Fewer than 3 percent of all the colleges in the country promise that they will award enough financial aid to meet the full financial needs of admitted students in 2010.
And even among the small group of comparatively wealthy and generous schools, there are big variations in whose need, and the size of the need, they offer to meet. Most colleges in this group are guaranteeing to meet the needs of only those students who are U.S. citizens and who apply for financial aid before the school's deadline. That means that in some cases, foreign, tardy, and wait-listed students aren't guaranteed full aid packages.
To determine "need," most of these schools require parents to fill out the Free Application for Federal Student Aid and the College Board's CSS/Financial Aid Profile. The profile, which is free for low-income applicants but costs all others at least $25, asks in-depth questions about things like investments and real estate equity. The schools use the financial information to calculate an expected family contribution. Many schools have developed their own formulas for deciding how much of a family's home equity, say, should be counted on as a resource to help pay for college. A student's "need" for financial aid is calculated by subtracting the EFC from college's total cost of attendance—including room, board, books, travel, and miscellaneous expenses.
Colleges also use different mixes of scholarships, loans, and work-study jobs to meet what they believe to be the students' need. Some colleges give enough grants to allow students to avoid borrowing altogether, for example. But the downturn in the economy has forced a growing number of even the wealthiest schools to increase amount of loans they plan to ask needy students to take.

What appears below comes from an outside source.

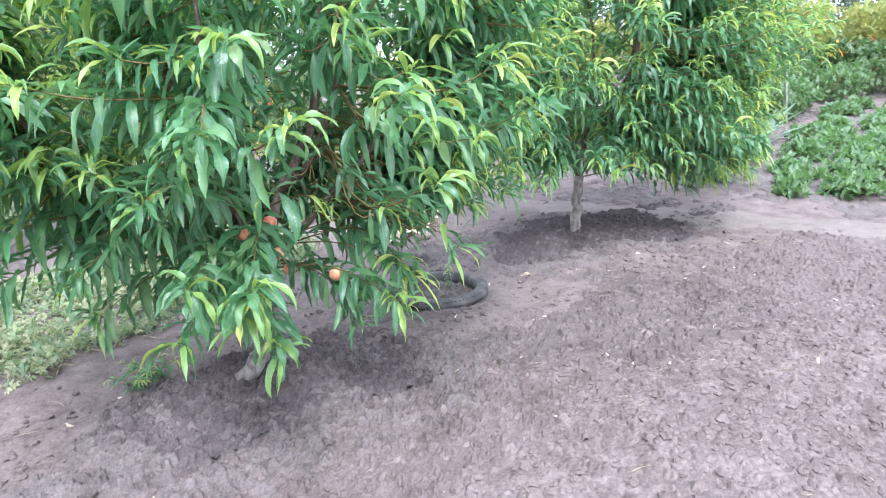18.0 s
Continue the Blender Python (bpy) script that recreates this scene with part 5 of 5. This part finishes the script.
def bush(name, x, y, w, h, n, mat, label, category, group, leaf=(0.05, 0.1), lobes=GRAPE_LOBES, flowers=None):
    z = float(land(x, y))
    t = thing(name, (x, y, z), label, category, group)
    rng = np.random.default_rng(int(abs(x * 131 + y * 71)) + 5)
    stems = []
    for k in range(7):
        a = rng.uniform(0, 6.28)
        d = w * rng.uniform(0.2, 0.7)
        stems.append(tube(smooth_line([(x, y, z - 0.02), (x + math.cos(a) * d * 0.5, y + math.sin(a) * d * 0.5, z + h * 0.5), (x + math.cos(a) * d, y + math.sin(a) * d, z + h * rng.uniform(0.7, 0.95))], 4), 0.01, 0.003, 5))
    child("stem_cluster", mesh_from("stem_cluster", *joined(stems), [M_TWIG]), t, kind="stuff")
    d = rng.standard_normal((n, 3))
    d /= np.linalg.norm(d, axis=1, keepdims=True)
    r = rng.uniform(0.35, 1, n) ** 0.5
    lump = 1 + 0.22 * np.sin(d[:, 0] * 5 + x) * np.sin(d[:, 1] * 4 + y) + 0.15 * np.sin(d[:, 2] * 7 + x * 3)
    p = np.array([x, y, z + h * 0.52]) + d * (r * lump)[:, None] * np.array([w, w, h * 0.5])
    p[:, 2] = np.maximum(p[:, 2], z + 0.03)
    v, f, uv = lobed(rng, p, rng.uniform(*leaf, n), lobes, 0.7, 0.4)
    child("foliage", mesh_from("foliage", v, f, [mat], None, uv), t, kind="stuff")
    if flowers:
        m = max(6, n // 40)
        pick = p[rng.choice(n, m, replace=False)] + np.array([-0.05, -0.06, 0.03])
        for q in pick:
            v, f, uv = lobed(rng, q[None], np.array([rng.uniform(0.03, 0.055)]), [(k * 72, 1.0, 0.42) for k in range(5)], 0.7, 0.5)
            child("flower", mesh_from("flower", v, f, [flowers], None, uv), t)
    return t


def along(u, s):
    return PATH_N[0] * u - PATH_N[1] * s, PATH_N[1] * u + PATH_N[0] * s


# strawberry rows past the path
def berry_plant(x, y, w, seed):
    rng = np.random.default_rng(seed)
    n = int(900 * w * w) + 30
    z = float(land(x, y))
    t = thing("strawberry_plant", (x, y, z), "low dark green strawberry plant in a garden row", "strawberry plant", "strawberry rows")
    d = np.sqrt(rng.random(n))
    a = rng.uniform(0, 6.28, n)
    p = np.column_stack([x + np.cos(a) * d * w, y + np.sin(a) * d * w, z + 0.02 + (0.03 + 0.35 * w) * (1 - d ** 2) + rng.uniform(-0.02, 0.06, n)])
    v, f, uv = lobed(rng, p, rng.uniform(0.045, 0.085, n), BERRY_LOBES, 0.6, 0.4)
    child("foliage", mesh_from("foliage", v, f, [M_BERRY], None, uv), t, kind="stuff")
    sts = [tube(smooth_line([(x, y, z), ((x + q[0]) / 2, (y + q[1]) / 2, z + q[2] * 0.0 + 0.09), tuple(q)], 3), 0.003, 0.002, 4) for q in p[:14]]
    child("stalk_cluster", mesh_from("stalk_cluster", *joined(sts), [M_TWIG]), t, kind="stuff")


berry_seed = 400
for (x0, y0), (x1, y1), n in (((9.0, 4.25), (14.2, 6.15), 24), ((9.3, 3.72), (14.2, 5.45), 24), ((9.75, 3.1), (14.5, 4.6), 22), ((10.5, 2.6), (14.8, 3.8), 18)):
    for k in range(n):
        q = k / (n - 1)
        berry_seed += 1
        if rs.random() < 0.2:
            continue
        berry_plant(x0 + (x1 - x0) * q + rs.normal(0, 0.09), y0 + (y1 - y0) * q + rs.normal(0, 0.09), rs.uniform(0.13, 0.31), berry_seed)


def iris(x, y, n, h, seed):
    z = float(land(x, y))
    t = thing("iris_clump", (x, y, z), "clump of grey-green sword-shaped iris leaves", "iris", "iris clumps")
    rng = np.random.default_rng(seed)
    base = np.column_stack([rng.normal(x, 0.1, n), rng.normal(y, 0.1, n), np.full(n, z)])
    a = rng.uniform(0, 6.28, n)
    head = np.column_stack([np.cos(a) * 0.5, np.sin(a) * 0.5, np.ones(n)])
    for j in range(n):
        v, f, uv = blades(base[j:j + 1], head[j:j + 1], np.array([h * rng.uniform(0.7, 1.2)]), np.array([0.045]), np.array([rng.uniform(0.1, 0.5)]), np.array([rng.normal(0, 0.5)]), np.array([0.2]), np.array([0.02]), "blade")
        child("leaf", mesh_from("leaf", v, f, [M_IRIS], None, uv), t)


for k, (x, y) in enumerate(((8.9, 5.05), (9.1, 5.35), (9.5, 5.25), (9.9, 5.45), (10.3, 5.55), (10.75, 5.7), (11.0, 5.9), (10.1, 5.75))):
    iris(x, y, 30, 0.6, 500 + k)
for k, (x, y) in enumerate(((-2.6, 14.2), (-2.2, 14.6), (-3.1, 14.0), (-3.6, 14.6))):
    iris(x, y, 22, 0.9, 520 + k)

stake_line = [(11.57, 5.75, float(land(11.57, 5.75)) - 0.05), (11.53, 5.78, 0.85), (11.49, 5.8, 1.36)]
stake = new("garden_stake", mesh_from("garden_stake", *tube(smooth_line(stake_line, 5), 0.010, 0.008, 7), [M_POST]))
tagged(stake, "thin grey wooden stake standing in the garden", "stake")

for k, (x, y, w, h) in enumerate(((9.8, 7.2, 0.5, 0.95), (10.5, 6.9, 0.5, 1.0), (11.3, 7.0, 0.5, 0.85), (12.2, 7.2, 0.55, 0.9), (13.0, 7.6, 0.5, 0.85), (13.9, 7.3, 0.55, 0.8), (9.2, 7.9, 0.5, 1.0), (14.6, 6.7, 0.5, 0.7), (15.2, 5.6, 0.5, 0.7),
                                  (12.4, 6.5, 0.45, 0.55), (13.2, 6.7, 0.45, 0.6), (14.9, 7.6, 0.5, 0.75), (15.6, 6.6, 0.5, 0.7), (16.2, 5.6, 0.5, 0.7), (14.0, 8.3, 0.5, 0.8), (16.4, 7.6, 0.5, 0.7), (12.0, 8.0, 0.5, 0.85), (15.6, 8.8, 0.5, 0.8))):
    bush("shrub", x, y, w, h * 0.85, 620, M_BERRY if k % 3 == 1 else M_FAR, "leafy green garden shrub past the path", "shrub", "garden shrubs", (0.03, 0.065))
for k in range(12):
    x, y = along(11.7 + 0.5 * math.sin(k * 2.1), 5.5 + k * 0.85)
    bush("flowering_shrub", x, y, 0.55, 1.15 + 0.2 * math.sin(k), 420, M_VINE if k % 3 == 1 else M_FAR, "garden shrub with red blooms beside the path", "shrub", "flowering shrubs", flowers=M_RED if k % 2 == 0 else M_ORANGE)
for k in range(9):
    x, y = along(18.1 + 0.3 * math.sin(k * 1.7), 1.6 - k * 0.75)
    bush("flowering_shrub", x, y, 0.42, 0.85, 420, M_FAR, "flower bed shrub with red and orange blooms", "shrub", "flowering shrubs", flowers=M_ORANGE if k % 3 else M_RED)

# vineyard rows
for row in range(3):
    u = 19.8 + 2.2 * row
    for k in range(13):
        s = 10 - k * 1.5
        x, y = along(u, s)
        bush("grape_vine", x, y, 0.75, 1.42, 950 if row == 0 else 500, M_VINE, "yellowing grape vine on a trellis row", "grape vine", "vineyard rows", (0.05, 0.10), GRAPE_LOBES)
        if k % 2 == 0:
            px, py = along(u - 0.25, s + 0.7)
            z = float(land(px, py))
            po = new("trellis_post", mesh_from("trellis_post", *tube(smooth_line([(px, py, z - 0.1), (px + 0.02, py, z + 0.8), (px + 0.03, py, z + 1.62)], 4), 0.05, 0.045, 8), [M_POST]))
            tagged(po, "pale grey weathered trellis post in the vineyard", "post", "vineyard posts")

# far hedge and tree line
def far_tree(x, y, h, w, seed, mat, label):
    z = float(land(x, y))
    t = thing("far_tree", (x, y, z), label, "tree", "far tree line")
    rng = np.random.default_rng(seed)
    child("trunk", mesh_from("trunk", *tube(smooth_line([(x, y, z - 0.2), (x + 0.1, y, z + h * 0.3), (x + 0.2, y, z + h * 0.75)], 4), 0.04 * h, 0.01 * h, 7), [M_BARKG]), t)
    pts = []
    for k in range(36):
        a, q = rng.uniform(0, 6.28), rng.random()
        rad = w * math.sin(math.pi * (0.12 + 0.8 * q)) * rng.uniform(0.35, 0.95)
        c = np.array([x + math.cos(a) * rad, y + math.sin(a) * rad, z + h * (0.16 + 0.78 * q)])
        m = 95
        d = rng.standard_normal((m, 3))
        d /= np.linalg.norm(d, axis=1, keepdims=True)
        pts.append(c + d * (rng.random((m, 1)) ** 0.4) * np.array([0.34 * w, 0.34 * w, 0.16 * h]))
    p = np.vstack(pts)
    v, f, uv = lobed(rng, p, rng.uniform(0.05, 0.10, len(p)) * h * 0.28, BERRY_LOBES, 0.7, 0.4)
    child("crown", mesh_from("crown", v, f, [mat], None, uv), t, kind="stuff")
    return t


ft = [far_tree(-8, 27, 4.2, 2.4, 601, M_FAR, "dark green bushy tree far behind the orchard"), far_tree(70, 44, 9.5, 5.5, 602, M_FAR_HAZE, "green tree on the horizon, haze put into its leaf colour"), far_tree(62, 50, 7, 4.5, 603, M_FAR_HAZE, "green tree on the horizon, haze put into its leaf colour")]
for k in range(15):
    x, y = -34 + k * 3.1 + rt.uniform(-0.8, 0.8), 29 + 3 * math.sin(k * 1.9) - 0.08 * k
    copy_thing(ft[0], pose(x, y, float(land(x, y)), 0, 0, rt.uniform(0, 360)))
for k in range(22):
    x, y = -13 + k * 1.15 + rt.uniform(-0.3, 0.3), 24.5 + 0.8 * math.sin(k * 1.3)
    bush("hedge_shrub", x, y, 0.95, 2.6 + 0.5 * math.sin(k * 2.2), 330, M_FAR, "dark green hedge shrub at the end of the orchard", "shrub", "hedge shrubs", (0.11, 0.21), BERRY_LOBES)
for k in range(9):
    x, y = -13.5 + 0.5 * math.sin(k * 2), 1.0 + k * 1.9
    # side hedge takes the leaf colour with painted haze
    bush("hedge_shrub", x, y, 1.5, 3.1 + 0.4 * math.sin(k * 2.2), 2400, M_FAR_HAZE, "hedge shrub at the side of the orchard, hazed grey-green leaf colour", "shrub", "hedge shrubs", (0.07, 0.14), BERRY_LOBES)
for x, y in ((-12.0, 34.0), (-15.5, 36.5), (-9.3, 38.0), (-19.0, 35.0)):
    copy_thing(ft[2], pose(x, y, float(land(x, y)) - 0.3, 0, 0, rt.uniform(0, 360)))
for k in range(26):
    a = radians(-40 + k * 5.2)
    d = 78 + 9 * math.sin(k * 2.7)
    x, y = 3 + math.sin(a) * d, math.cos(a) * d
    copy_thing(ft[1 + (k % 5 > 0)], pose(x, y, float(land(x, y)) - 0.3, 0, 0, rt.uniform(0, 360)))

Because many parents find the college's estimate of their need and EFCs to be unaffordable, some students concerned about the cost of college may find it cheaper to attend schools that are not on the meet-full-needs list but have lower sticker prices. Alternatively, students can also search out colleges that award more merit aid, in the hopes of getting enough grants to reduce their total net cost of college.
Students and parents looking to choose a college likely to award them sufficient grants can ask the college's financial aid office about 10 major factors that help determine just how big their financial aid offer will probably be:
1. The college's policy on student loans: Several schools, including Amherst College in Massachusetts and Pomona College in Claremont, Calif., provide enough grants and work-study jobs to meet a student's need. Others, such as Oberlin College in Ohio and Wesleyan University in Middletown, Conn., say they will provide enough grants so that low-income students don't have to borrow, while others will be expected to take out modest loans. Still others offer aid packages that include federal student loans of up to $7,500 a year.
2. The way the college calculates a family's "need": Harvard University, for example, promises to provide enough grants to make sure families earning less than $180,000 pay no more than 10 percent of their income. Other schools on this list promise enough aid so that the family generally only has to come up with an expected family contribution that the school calculates based on the family's income and assets.
3. What the college considers as its "cost": Legally, a college's total cost of attendance is supposed to include tuition, fees, room, board, books, travel, and reasonable miscellaneous expenses for laundry and other necessities. Some schools keep their "cost" low by providing comparatively small allowances for books or miscellaneous expenses. The College Board surveys colleges every year and estimates that books and supplies cost about $1,100 last year. The typical "miscellaneous" expense budget ranged from $1,400 to $2,000.
4. The college's expectation for a student contribution: Many of the schools on this list reduce the student's need, and thus the aid package, by at least $1,000 (and some by much more), saying that the student is expected to contribute that much each year from summer earnings. A few schools, such as SUNY's College of Environmental Science and Forestry in Syracuse, N.Y., provide enough aid so that students aren't required to pitch in summer earnings.